HARTFORD, Conn. -- Drug overdose deaths across the country are on the rise, and a new pilot program kicks off this month in Connecticut to help clinicians better treat injured workers and opioid addiction.

A collaboration between the Yale Program in Addiction Medicine and insurance company The Hartford includes training for health-care providers to help them both identify and treat acute and chronic pain, and opioid use disorder. It also focuses on preventing stigma among medical professionals.

David Fiellin, director of the program in addiction medicine at the Yale School of Medicine, said because chronic pain and addiction are both highly stigmatized, they can result in people not seeking treatment.
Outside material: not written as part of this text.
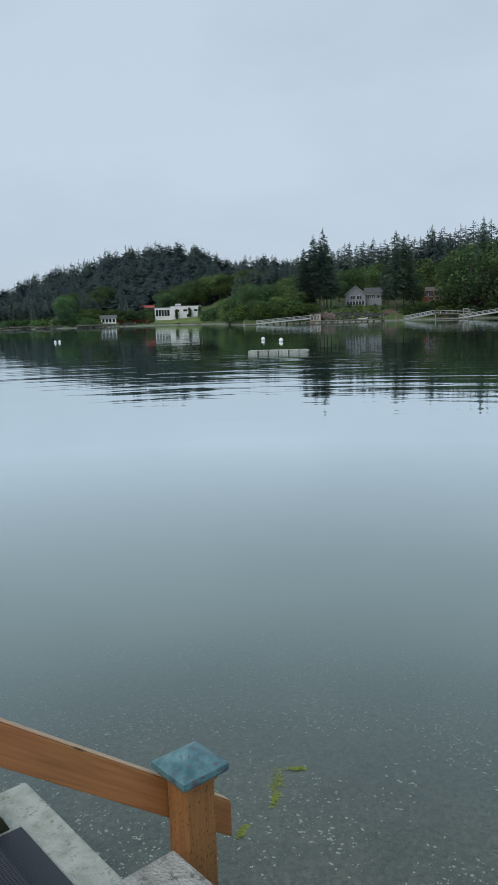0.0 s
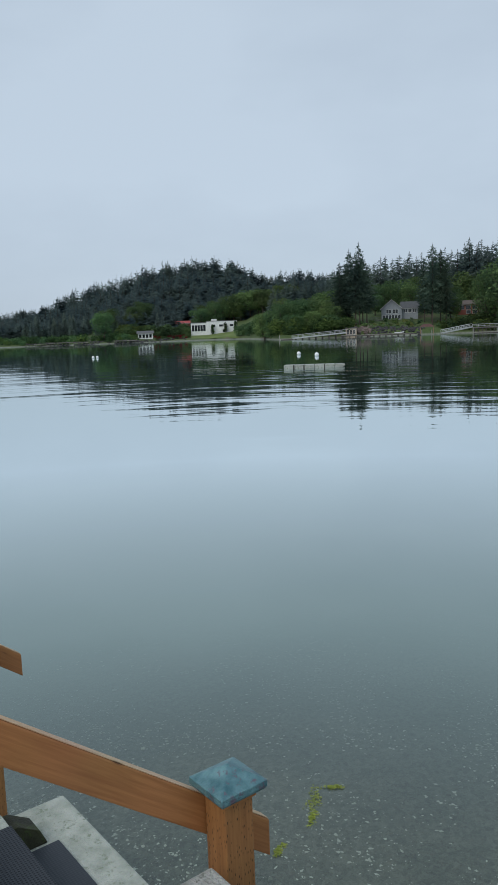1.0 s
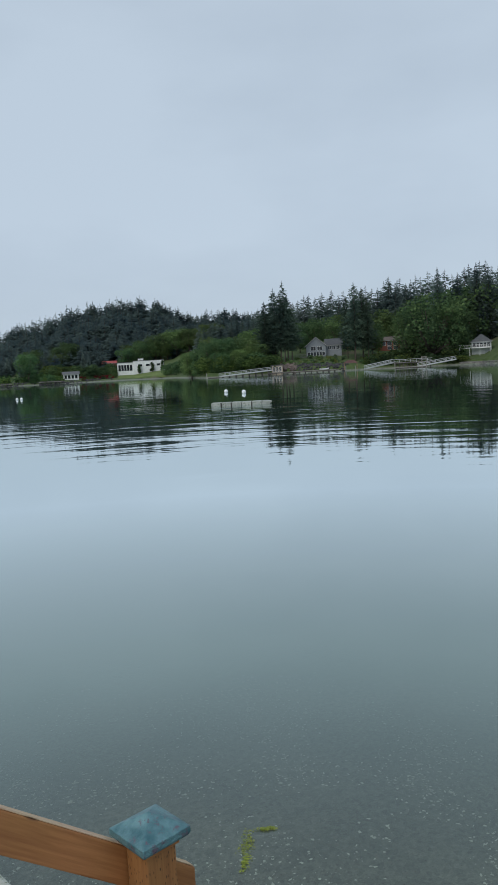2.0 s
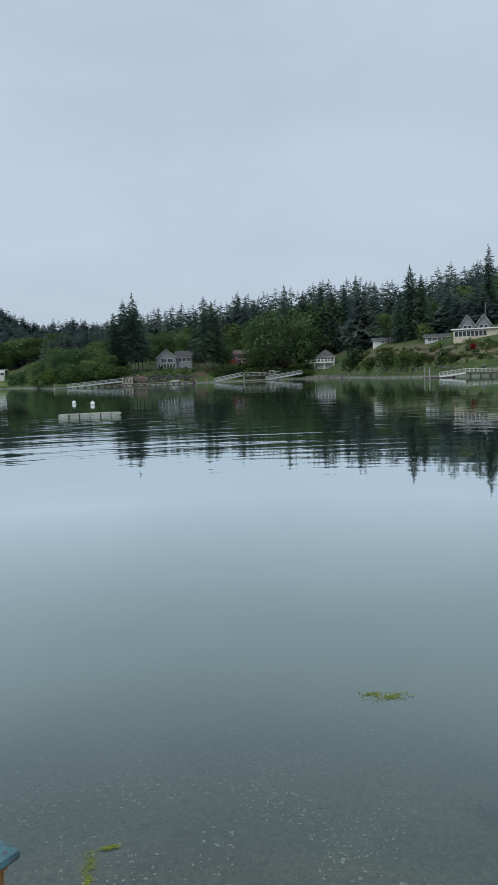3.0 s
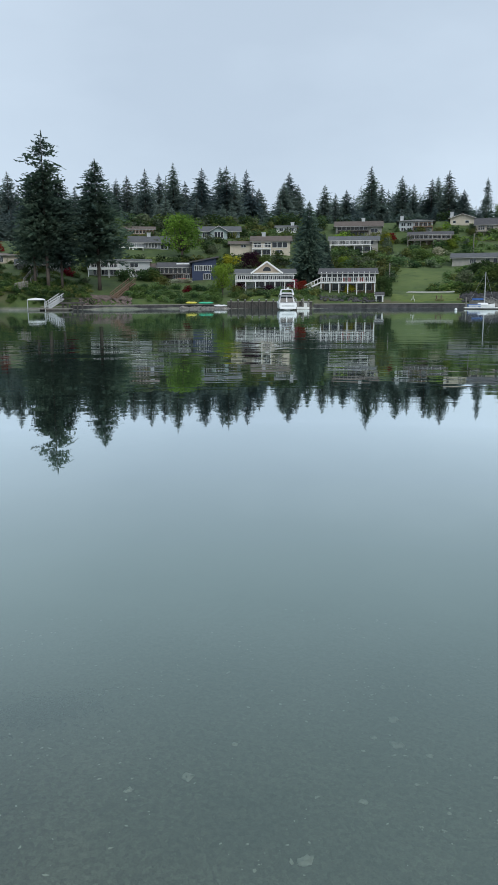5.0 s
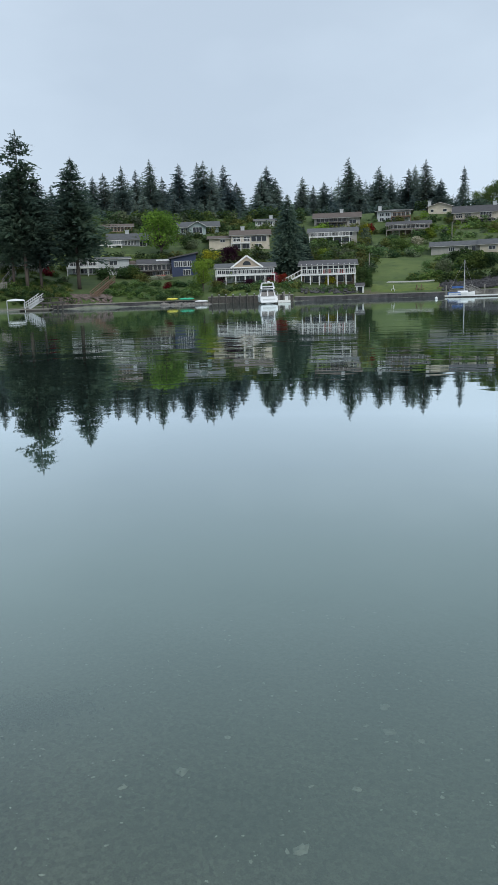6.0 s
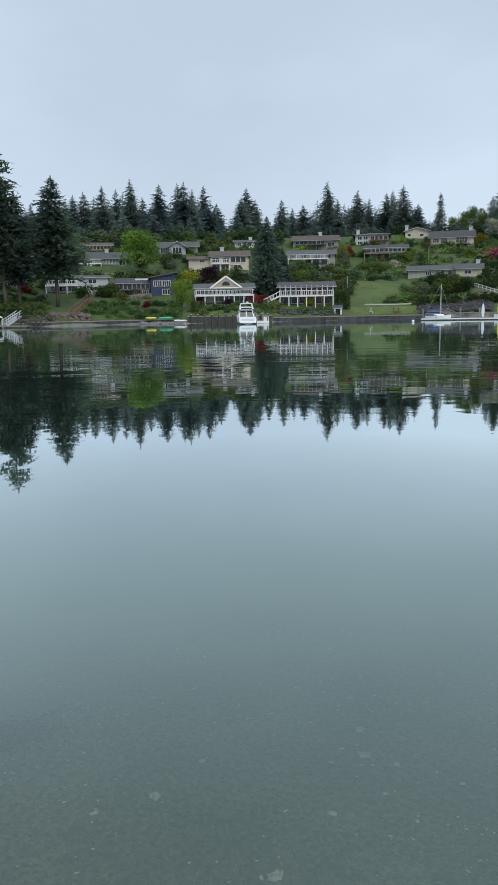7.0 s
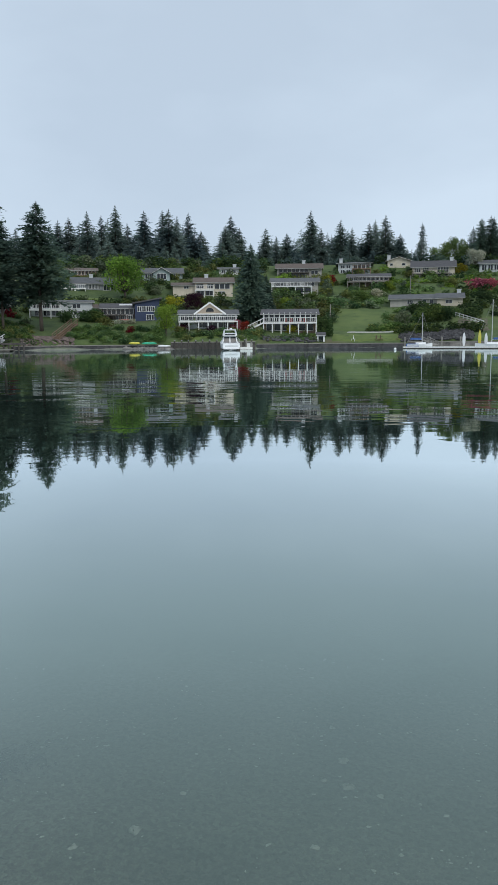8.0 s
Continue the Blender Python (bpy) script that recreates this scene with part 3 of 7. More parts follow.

"For instance, medications for opioid use disorder are highly stigmatized," Fiellin observed. "However, they also decrease death rates by 50%. And so, we want to make sure that people understand these medical conditions, the role of these medications, how effective they are."

The Centers for Disease Control and Prevention data reveal the number of overdose deaths during a 12-month period ending this past April topped more than 100,000 for the first time.

The Hartford is seeing a rise in the prevalence of opioid use disorder among injured workers. Opioid prescriptions can start with a chronic pain diagnosis.

Adam Seidner, chief medical officer at The Hartford, said treating chronic pain takes a multidisciplinary approach, including behavioral and medication-based treatment.

"When it's properly managed, many people can resume their lives," Seidner pointed out. "And it really is going to depend on finding good and appropriate pain care, because you can prevent chronic pain."

Seidner added it is important for medical professionals to understand why people misuse substances like opioids. He noted there is a misconception people do it just to get high.

"They're not looking to get altered mental status from all of this," Seidner asserted. "They're just trying to be and feel normal, so they can function. And I think that's probably the biggest thing, is to understand the emotions, the impact of pain, and really then having all the tools available to manage them."